The San Francisco Bay Area is the home to many top social game developers (Zynga, Playfish, Playdom, LOLApps, to name a few) but I have met quite a few social game developers up I-5 where you are in Sacramento. Can you tell us more about the growing game developer scene in the state capital of California?
Steve: One of the things that is most interesting is the large amount of technical people in this area. We have had an influx of major corporations bring top-notch talent into this part of the state. Silicon Valley will continue to shine as the core of technology in Northern California but as that market gets saturated more and more people are looking east to relocate and find a career in gaming. We’re fortunate to be in a position to offer that opportunity.
What are your favorite games (aside from Dawn of the Dragons of course) that you are playing right now?
Steve: Honestly, between Dawn and the other projects we currently have I barely have time to sleep much less play other games.
Rob: I am enjoying Lucky Train on Facebook right now, I am also still playing through Final Fantasy XIII.

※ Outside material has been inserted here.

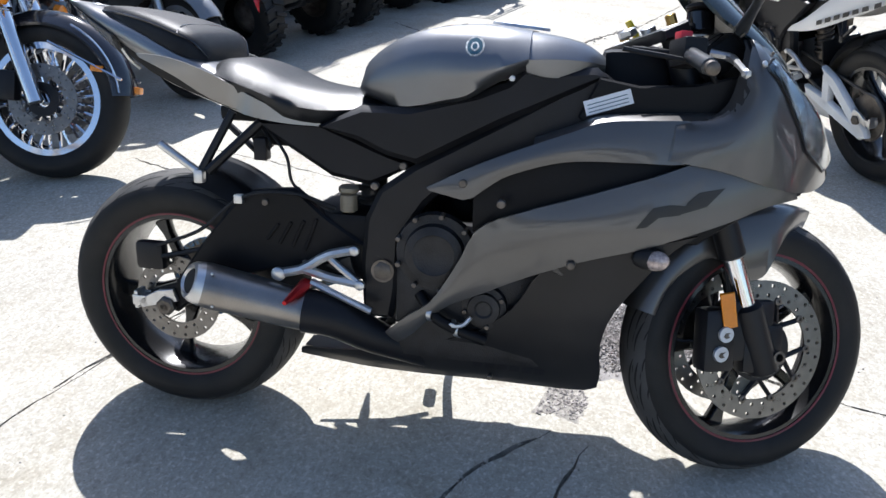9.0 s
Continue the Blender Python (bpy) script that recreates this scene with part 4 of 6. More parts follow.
    part("radiator", moved(box(-0.17, 0.17, -0.015, 0.025, 0.32, 0.62, 0.008), Matrix.Translation((0, 0.33, 0)) @ Matrix.Rotation(radians(14), 4, "X") @ Matrix.Translation((0, 0, 0.0))), "engine", root)
    for k in range(4):
        x = -0.1 + 0.066 * k
        part("header_pipe", tube([(x, 0.26, 0.47), (x, 0.33, 0.40), (x * 0.9, 0.30, 0.27), (x * 0.6, 0.14, 0.2), (0.03, -0.05, 0.19)], 0.017, 10, 16), "copper", root)

    # tank, covers and seat
    ty = [-0.208, -0.195, -0.165, -0.12, -0.07, -0.02, 0.03, 0.07, 0.11, 0.15]
    tz = [0.846, 0.884, 0.912, 0.937, 0.954, 0.963, 0.967, 0.967, 0.963, 0.957]
    th = [0.832, 0.84, 0.855, 0.875, 0.888, 0.889, 0.884, 0.882, 0.892, 0.905]
    tb = [0.825, 0.825, 0.818, 0.802, 0.806, 0.819, 0.831, 0.858, 0.878, 0.894]
    tw = [0.098, 0.116, 0.132, 0.15, 0.166, 0.18, 0.192, 0.201, 0.201, 0.19]

    def tank_loft(yy, zz, hh, bb, ww, n):
        rings = []
        for y, top, sh, bot, w in zip(yy, zz, hh, bb, ww):
            half = [(0.0, top), (w * 0.34, top), (w * 0.6, top - 0.03 * (top - sh)), (w * 0.77, top * 0.87 + sh * 0.13), (w * 0.855, top * 0.62 + sh * 0.38), (w * 0.935, top * 0.36 + sh * 0.64), (w, sh), (w * 0.985, sh * 0.62 + bot * 0.38), (w * 0.93, bot), (w * 0.75, bot - 0.012)]
            rings.append([(x, y, z) for x, z in half] + [(-x, y, z) for x, z in half[:0:-1]])
        rr = [curve_pts([r_[c] for r_ in rings], n) for c in range(len(rings[0]))]
        return loft([[tuple(rr[c][i]) for c in range(len(rr))] for i in range(n)])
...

Any final words to your fans out there (or words of wisdom to other independent game developers trying to make a living on Facebook)?
Rob: To our fans, you guys are awesome! We really appreciate everything you do for us and how strongly you have supported us. Your feedback has been crucial to making Dawn of the Dragons more fun and engaging. From the bottom of our hearts, thank you!
Steve: To any independent developers there is only one word I would use, perseverance. You will go through some very difficult times but if you want to make a game you need to persevere. You need to believe in what you are doing when nobody else does. It takes a great deal of hard work, a lot of sacrifice, finding people who are as passionate about the project as you are, and being able to connect with others in the industry. In our case the journey has been so much more rewarding than the destination. I can’t wait to see what happens next.